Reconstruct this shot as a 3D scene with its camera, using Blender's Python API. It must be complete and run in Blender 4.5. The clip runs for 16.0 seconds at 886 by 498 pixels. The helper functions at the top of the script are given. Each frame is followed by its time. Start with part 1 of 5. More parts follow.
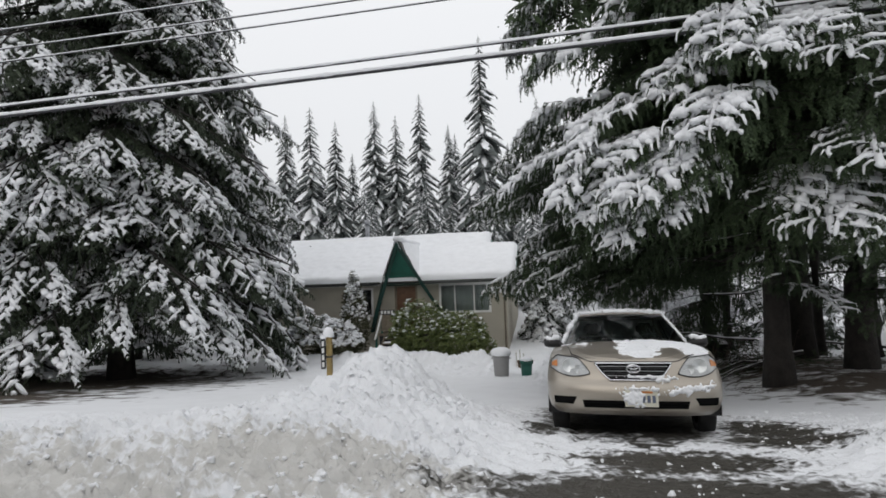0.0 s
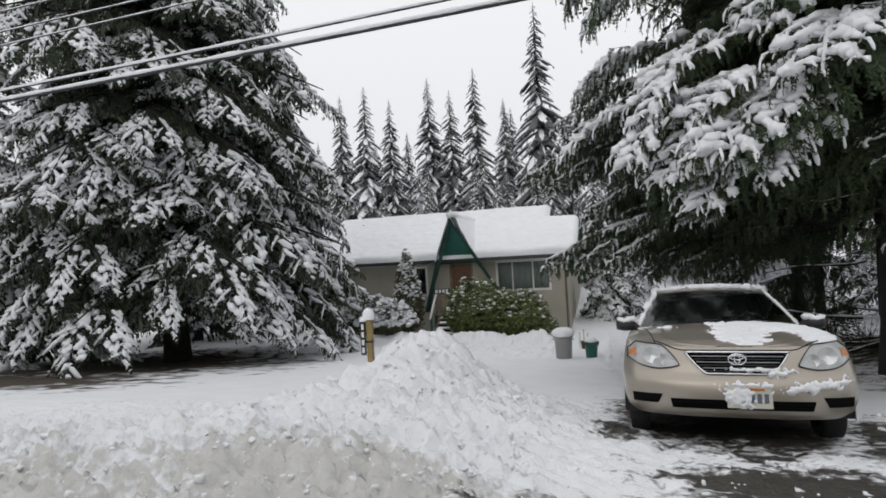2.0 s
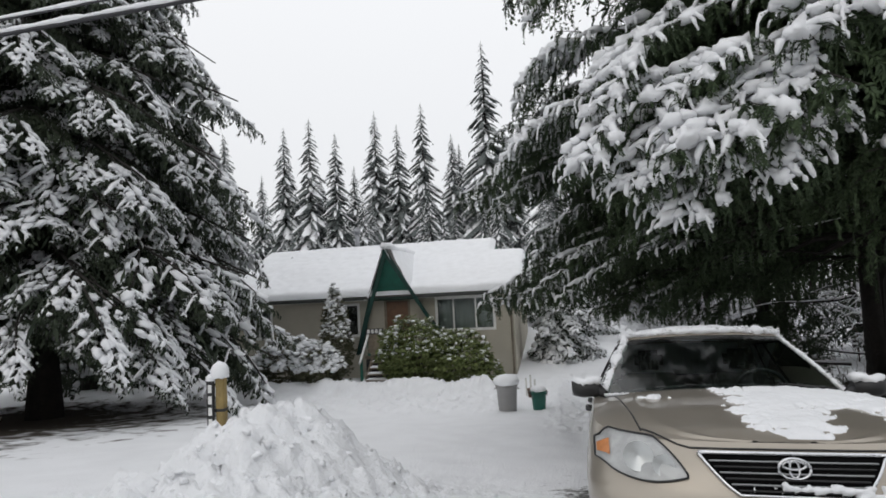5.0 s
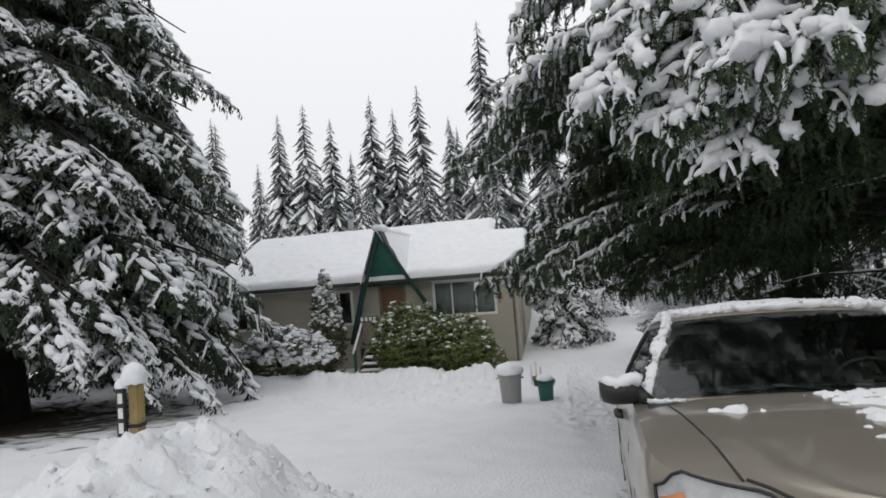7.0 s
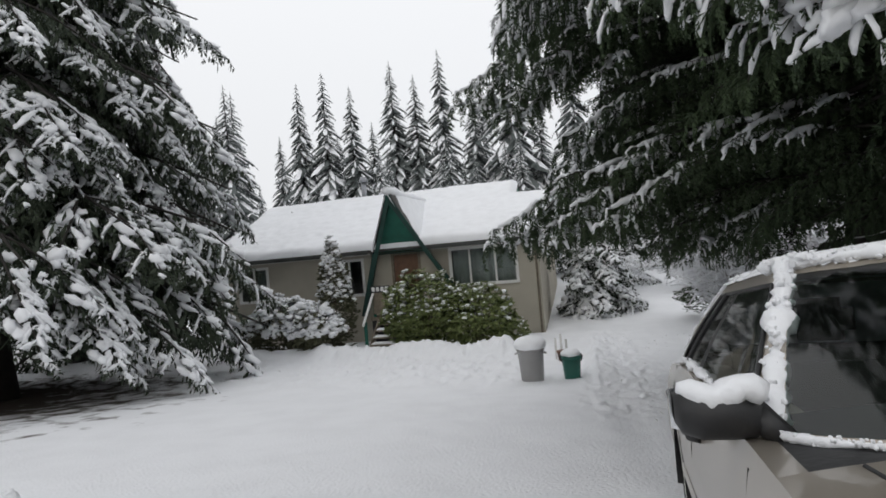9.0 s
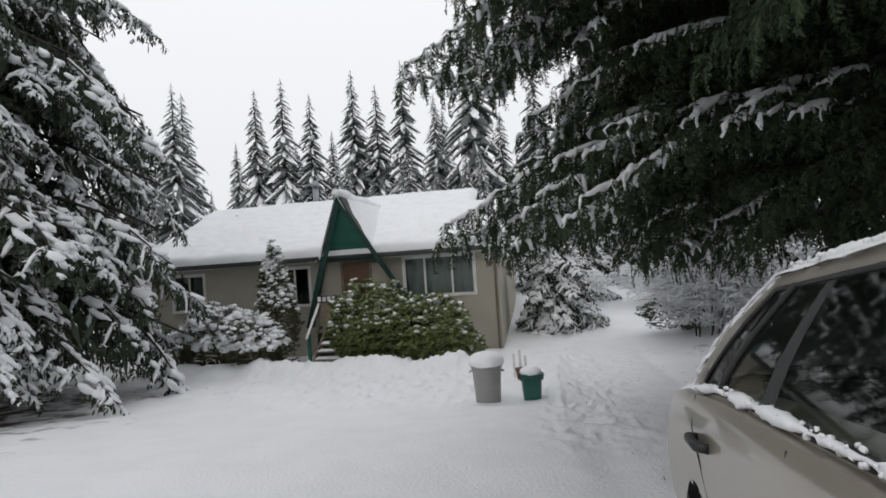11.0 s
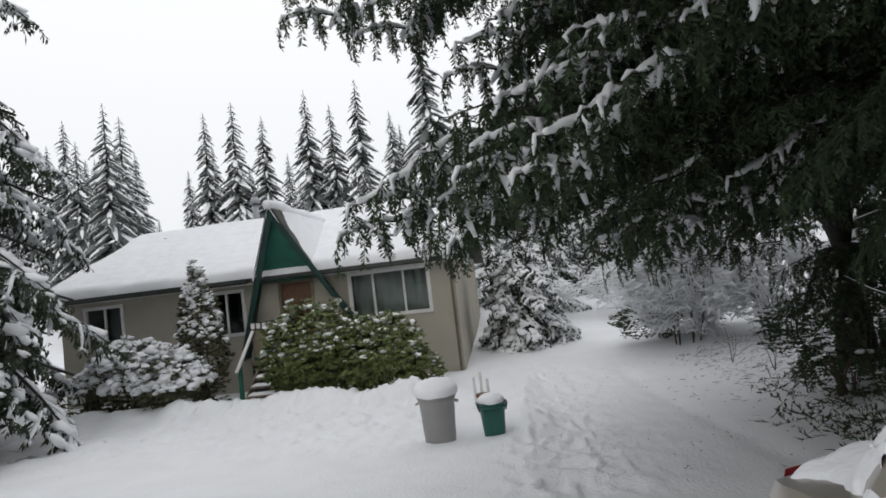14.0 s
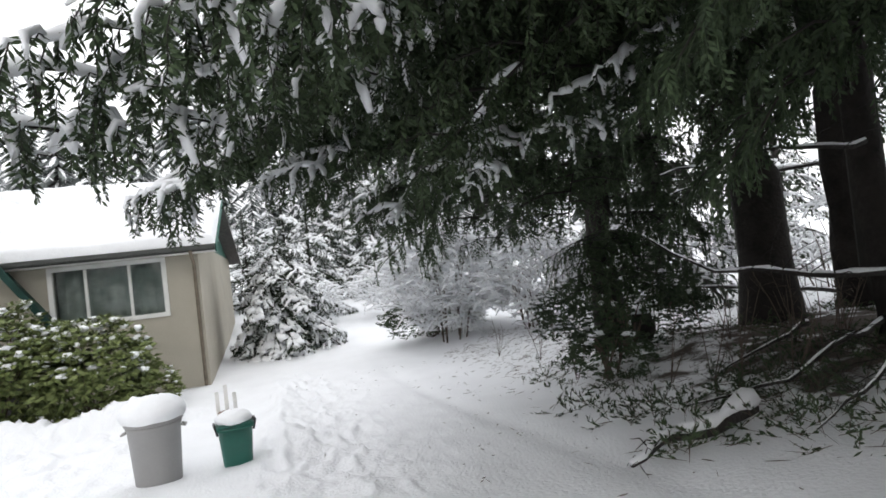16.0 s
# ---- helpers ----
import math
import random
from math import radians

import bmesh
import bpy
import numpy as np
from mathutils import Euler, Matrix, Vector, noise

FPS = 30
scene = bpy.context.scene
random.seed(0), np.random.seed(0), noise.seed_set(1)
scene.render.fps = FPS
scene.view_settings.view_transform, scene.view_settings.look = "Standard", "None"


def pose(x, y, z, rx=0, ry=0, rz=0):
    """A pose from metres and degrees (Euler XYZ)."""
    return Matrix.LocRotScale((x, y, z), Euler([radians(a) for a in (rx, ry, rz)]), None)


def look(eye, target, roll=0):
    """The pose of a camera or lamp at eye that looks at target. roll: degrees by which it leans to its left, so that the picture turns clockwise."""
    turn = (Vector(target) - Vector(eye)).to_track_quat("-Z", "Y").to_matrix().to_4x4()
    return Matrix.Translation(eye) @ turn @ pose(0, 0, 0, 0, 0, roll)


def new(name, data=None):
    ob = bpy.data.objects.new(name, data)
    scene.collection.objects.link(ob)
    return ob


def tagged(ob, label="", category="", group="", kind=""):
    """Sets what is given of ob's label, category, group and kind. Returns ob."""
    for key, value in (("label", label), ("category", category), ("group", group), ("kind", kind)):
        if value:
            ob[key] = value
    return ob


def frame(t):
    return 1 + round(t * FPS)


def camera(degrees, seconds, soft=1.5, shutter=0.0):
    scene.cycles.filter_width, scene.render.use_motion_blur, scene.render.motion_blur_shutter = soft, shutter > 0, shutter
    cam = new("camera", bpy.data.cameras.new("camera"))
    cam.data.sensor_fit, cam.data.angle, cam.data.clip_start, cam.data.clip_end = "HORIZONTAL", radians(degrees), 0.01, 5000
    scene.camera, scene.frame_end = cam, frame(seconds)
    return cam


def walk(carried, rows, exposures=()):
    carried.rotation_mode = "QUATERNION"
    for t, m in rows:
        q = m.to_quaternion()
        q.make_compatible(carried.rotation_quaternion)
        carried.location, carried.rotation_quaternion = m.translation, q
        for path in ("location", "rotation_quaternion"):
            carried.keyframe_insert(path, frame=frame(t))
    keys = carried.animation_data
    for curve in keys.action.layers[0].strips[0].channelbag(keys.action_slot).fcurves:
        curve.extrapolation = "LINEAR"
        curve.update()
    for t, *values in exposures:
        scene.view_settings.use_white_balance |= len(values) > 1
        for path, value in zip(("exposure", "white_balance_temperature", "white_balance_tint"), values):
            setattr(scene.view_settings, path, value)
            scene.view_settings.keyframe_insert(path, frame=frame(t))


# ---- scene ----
TRUE_SIZE = 0.89  # drawing units to metres
cam = camera(75.6, 16.0, soft=1.7)
PATH = [
    (0, (-0.507, -0.313, 1.639), (-0.848, 1.656, 1.723), -2.1),
    (0.5, (-0.487, -0.196, 1.648), (-0.963, 1.745, 1.738), -1.4),
    (1, (-0.447, 0.184, 1.618), (-0.967, 2.114, 1.676), -3.4),
    (1.5, (-0.54, 0.576, 1.577), (-1.008, 2.519, 1.643), -3.6),
    (2, (-0.624, 0.873, 1.555), (-1.167, 2.798, 1.574), -3.2),
    (2.5, (-0.636, 1.292, 1.52), (-1.152, 3.224, 1.571), -3.4),
    (3, (-0.661, 1.778, 1.494), (-0.79, 3.773, 1.542), -3.5),
    (3.5, (-0.675, 2.169, 1.496), (-1.064, 4.126, 1.623), -3.5),
    (4, (-0.706, 2.554, 1.452), (-1.072, 4.518, 1.54), -3.2),
    (4.5, (-0.683, 2.953, 1.448), (-0.908, 4.937, 1.55), -3.7),
    (5, (-0.639, 3.348, 1.431), (-1.006, 5.309, 1.573), -3.0),
    (5.2, (-0.667, 3.475, 1.4), (-1.069, 5.431, 1.507), -3.2),
    (7.3, (-0.728, 5.098, 1.268), (-1.105, 7.06, 1.364), -4.6),
    (7.5, (-0.726, 5.317, 1.238), (-1.163, 7.266, 1.34), -3.9),
    (8, (-0.788, 5.639, 1.201), (-1.341, 7.558, 1.305), -2.2),
    (8.5, (-0.765, 6.106, 1.139), (-1.123, 8.073, 1.192), -3.7),
    (9, (-0.741, 6.463, 1.087), (-1.214, 8.407, 1.091), -5.1),
    (9.2, (-0.773, 6.6, 1.08), (-1.213, 8.551, 1.099), -4.9),
    (11.3, (-0.856, 7.9, 0.849), (-1.183, 9.873, 0.895), -4.0),
    (11.5, (-0.866, 8.018, 0.841), (-1.206, 9.989, 0.879), -4.9),
    (12, (-0.889, 8.371, 0.784), (-1.126, 10.352, 0.925), -4.8),
    (12.5, (-0.892, 8.752, 0.726), (-1.16, 10.732, 0.816), -4.4),
    (13, (-0.844, 9.047, 0.707), (-1.213, 11.012, 0.754), -6.4),
    (13.5, (-0.812, 9.442, 0.637), (-0.99, 11.434, 0.659), -8.3),
    (14, (-0.699, 9.728, 0.604), (-0.91, 11.714, 0.713), -6.7),
    (14.5, (-0.701, 10.018, 0.532), (-0.694, 12.009, 0.721), -5.8),
    (15, (-0.639, 10.544, 0.388), (-0.481, 12.523, 0.628), -5.9),
    (15.5, (-0.661, 10.96, 0.349), (-0.313, 12.923, 0.504), -6.9),
    (16, (-0.61, 11.318, 0.244), (-0.023, 13.229, 0.291), -6.7),
]
walk(cam, [(t, look(Vector(eye) * TRUE_SIZE, Vector(target) * TRUE_SIZE, roll)) for t, eye, target, roll in PATH], exposures=[(0, 0.04), (5.0, 0.08), (9.0, 0.1), (13.0, 0.12), (14.5, 0.35), (16.0, 1.0)])

# ---- sky and light: a bright overcast winter day ----
world = bpy.data.worlds.new("overcast_sky")
scene.world = world
world.use_nodes = True
wn, wl = world.node_tree.nodes, world.node_tree.links
sky = wn.new("ShaderNodeTexSky")
sky.sky_type, sky.sun_disc = "NISHITA", False
sky.sun_elevation, sky.sun_rotation = radians(32), radians(200)
sky.dust_density = 3.0
cloud = wn.new("ShaderNodeMix")
cloud.data_type = "RGBA"
cloud.inputs[0].default_value = 0.93
cloud.inputs[7].default_value = (9.4, 9.5, 9.7, 1)
wl.new(sky.outputs[0], cloud.inputs[6])
wl.new(cloud.outputs[2], wn["Background"].inputs[0])
# an overcast sky grows brighter towards the zenith
coord, split, grow = wn.new("ShaderNodeTexCoord"), wn.new("ShaderNodeSeparateXYZ"), wn.new("ShaderNodeMath")
grow.operation, grow.inputs[1].default_value, grow.inputs[2].default_value = "MULTIPLY_ADD", 0.032, 0.083
wl.new(coord.outputs["Generated"], split.inputs[0])
wl.new(split.outputs[2], grow.inputs[0])
wl.new(grow.outputs[0], wn["Background"].inputs[1])
sun = new("sun", bpy.data.lights.new("sun", "SUN"))
sun.data.energy, sun.data.angle, sun.data.color = 0.25, radians(40), (1, 0.97, 0.93)
sun.matrix_world = look((-6, -14, 14), (0, 8, 0))

# ---- small tools ----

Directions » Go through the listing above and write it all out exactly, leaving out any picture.

Exercise response »
Reconstruct this shot as a 3D scene with its camera, using Blender's Python API. It must be complete and run in Blender 4.5. The clip runs for 16.0 seconds at 886 by 498 pixels. The helper functions at the top of the script are given. Each frame is followed by its time. Start with part 1 of 5. More parts follow.
0.0 s
2.0 s
5.0 s
7.0 s
9.0 s
11.0 s
14.0 s
16.0 s
# ---- helpers ----
import math
import random
from math import radians

import bmesh
import bpy
import numpy as np
from mathutils import Euler, Matrix, Vector, noise

FPS = 30
scene = bpy.context.scene
random.seed(0), np.random.seed(0), noise.seed_set(1)
scene.render.fps = FPS
scene.view_settings.view_transform, scene.view_settings.look = "Standard", "None"


def pose(x, y, z, rx=0, ry=0, rz=0):
    """A pose from metres and degrees (Euler XYZ)."""
    return Matrix.LocRotScale((x, y, z), Euler([radians(a) for a in (rx, ry, rz)]), None)


def look(eye, target, roll=0):
    """The pose of a camera or lamp at eye that looks at target. roll: degrees by which it leans to its left, so that the picture turns clockwise."""
    turn = (Vector(target) - Vector(eye)).to_track_quat("-Z", "Y").to_matrix().to_4x4()
    return Matrix.Translation(eye) @ turn @ pose(0, 0, 0, 0, 0, roll)


def new(name, data=None):
    ob = bpy.data.objects.new(name, data)
    scene.collection.objects.link(ob)
    return ob


def tagged(ob, label="", category="", group="", kind=""):
    """Sets what is given of ob's label, category, group and kind. Returns ob."""
    for key, value in (("label", label), ("category", category), ("group", group), ("kind", kind)):
        if value:
            ob[key] = value
    return ob


def frame(t):
    return 1 + round(t * FPS)


def camera(degrees, seconds, soft=1.5, shutter=0.0):
    scene.cycles.filter_width, scene.render.use_motion_blur, scene.render.motion_blur_shutter = soft, shutter > 0, shutter
    cam = new("camera", bpy.data.cameras.new("camera"))
    cam.data.sensor_fit, cam.data.angle, cam.data.clip_start, cam.data.clip_end = "HORIZONTAL", radians(degrees), 0.01, 5000
    scene.camera, scene.frame_end = cam, frame(seconds)
    return cam


def walk(carried, rows, exposures=()):
    carried.rotation_mode = "QUATERNION"
    for t, m in rows:
        q = m.to_quaternion()
        q.make_compatible(carried.rotation_quaternion)
        carried.location, carried.rotation_quaternion = m.translation, q
        for path in ("location", "rotation_quaternion"):
            carried.keyframe_insert(path, frame=frame(t))
    keys = carried.animation_data
    for curve in keys.action.layers[0].strips[0].channelbag(keys.action_slot).fcurves:
        curve.extrapolation = "LINEAR"
        curve.update()
    for t, *values in exposures:
        scene.view_settings.use_white_balance |= len(values) > 1
        for path, value in zip(("exposure", "white_balance_temperature", "white_balance_tint"), values):
            setattr(scene.view_settings, path, value)
            scene.view_settings.keyframe_insert(path, frame=frame(t))


# ---- scene ----
TRUE_SIZE = 0.89  # drawing units to metres
cam = camera(75.6, 16.0, soft=1.7)
PATH = [
    (0, (-0.507, -0.313, 1.639), (-0.848, 1.656, 1.723), -2.1),
    (0.5, (-0.487, -0.196, 1.648), (-0.963, 1.745, 1.738), -1.4),
    (1, (-0.447, 0.184, 1.618), (-0.967, 2.114, 1.676), -3.4),
    (1.5, (-0.54, 0.576, 1.577), (-1.008, 2.519, 1.643), -3.6),
    (2, (-0.624, 0.873, 1.555), (-1.167, 2.798, 1.574), -3.2),
    (2.5, (-0.636, 1.292, 1.52), (-1.152, 3.224, 1.571), -3.4),
    (3, (-0.661, 1.778, 1.494), (-0.79, 3.773, 1.542), -3.5),
    (3.5, (-0.675, 2.169, 1.496), (-1.064, 4.126, 1.623), -3.5),
    (4, (-0.706, 2.554, 1.452), (-1.072, 4.518, 1.54), -3.2),
    (4.5, (-0.683, 2.953, 1.448), (-0.908, 4.937, 1.55), -3.7),
    (5, (-0.639, 3.348, 1.431), (-1.006, 5.309, 1.573), -3.0),
    (5.2, (-0.667, 3.475, 1.4), (-1.069, 5.431, 1.507), -3.2),
    (7.3, (-0.728, 5.098, 1.268), (-1.105, 7.06, 1.364), -4.6),
    (7.5, (-0.726, 5.317, 1.238), (-1.163, 7.266, 1.34), -3.9),
    (8, (-0.788, 5.639, 1.201), (-1.341, 7.558, 1.305), -2.2),
    (8.5, (-0.765, 6.106, 1.139), (-1.123, 8.073, 1.192), -3.7),
    (9, (-0.741, 6.463, 1.087), (-1.214, 8.407, 1.091), -5.1),
    (9.2, (-0.773, 6.6, 1.08), (-1.213, 8.551, 1.099), -4.9),
    (11.3, (-0.856, 7.9, 0.849), (-1.183, 9.873, 0.895), -4.0),
    (11.5, (-0.866, 8.018, 0.841), (-1.206, 9.989, 0.879), -4.9),
    (12, (-0.889, 8.371, 0.784), (-1.126, 10.352, 0.925), -4.8),
    (12.5, (-0.892, 8.752, 0.726), (-1.16, 10.732, 0.816), -4.4),
    (13, (-0.844, 9.047, 0.707), (-1.213, 11.012, 0.754), -6.4),
    (13.5, (-0.812, 9.442, 0.637), (-0.99, 11.434, 0.659), -8.3),
    (14, (-0.699, 9.728, 0.604), (-0.91, 11.714, 0.713), -6.7),
    (14.5, (-0.701, 10.018, 0.532), (-0.694, 12.009, 0.721), -5.8),
    (15, (-0.639, 10.544, 0.388), (-0.481, 12.523, 0.628), -5.9),
    (15.5, (-0.661, 10.96, 0.349), (-0.313, 12.923, 0.504), -6.9),
    (16, (-0.61, 11.318, 0.244), (-0.023, 13.229, 0.291), -6.7),
]
walk(cam, [(t, look(Vector(eye) * TRUE_SIZE, Vector(target) * TRUE_SIZE, roll)) for t, eye, target, roll in PATH], exposures=[(0, 0.04), (5.0, 0.08), (9.0, 0.1), (13.0, 0.12), (14.5, 0.35), (16.0, 1.0)])

# ---- sky and light: a bright overcast winter day ----
world = bpy.data.worlds.new("overcast_sky")
scene.world = world
world.use_nodes = True
wn, wl = world.node_tree.nodes, world.node_tree.links
sky = wn.new("ShaderNodeTexSky")
sky.sky_type, sky.sun_disc = "NISHITA", False
sky.sun_elevation, sky.sun_rotation = radians(32), radians(200)
sky.dust_density = 3.0
cloud = wn.new("ShaderNodeMix")
cloud.data_type = "RGBA"
cloud.inputs[0].default_value = 0.93
cloud.inputs[7].default_value = (9.4, 9.5, 9.7, 1)
wl.new(sky.outputs[0], cloud.inputs[6])
wl.new(cloud.outputs[2], wn["Background"].inputs[0])
# an overcast sky grows brighter towards the zenith
coord, split, grow = wn.new("ShaderNodeTexCoord"), wn.new("ShaderNodeSeparateXYZ"), wn.new("ShaderNodeMath")
grow.operation, grow.inputs[1].default_value, grow.inputs[2].default_value = "MULTIPLY_ADD", 0.032, 0.083
wl.new(coord.outputs["Generated"], split.inputs[0])
wl.new(split.outputs[2], grow.inputs[0])
wl.new(grow.outputs[0], wn["Background"].inputs[1])
sun = new("sun", bpy.data.lights.new("sun", "SUN"))
sun.data.energy, sun.data.angle, sun.data.color = 0.25, radians(40), (1, 0.97, 0.93)
sun.matrix_world = look((-6, -14, 14), (0, 8, 0))

# ---- small tools ----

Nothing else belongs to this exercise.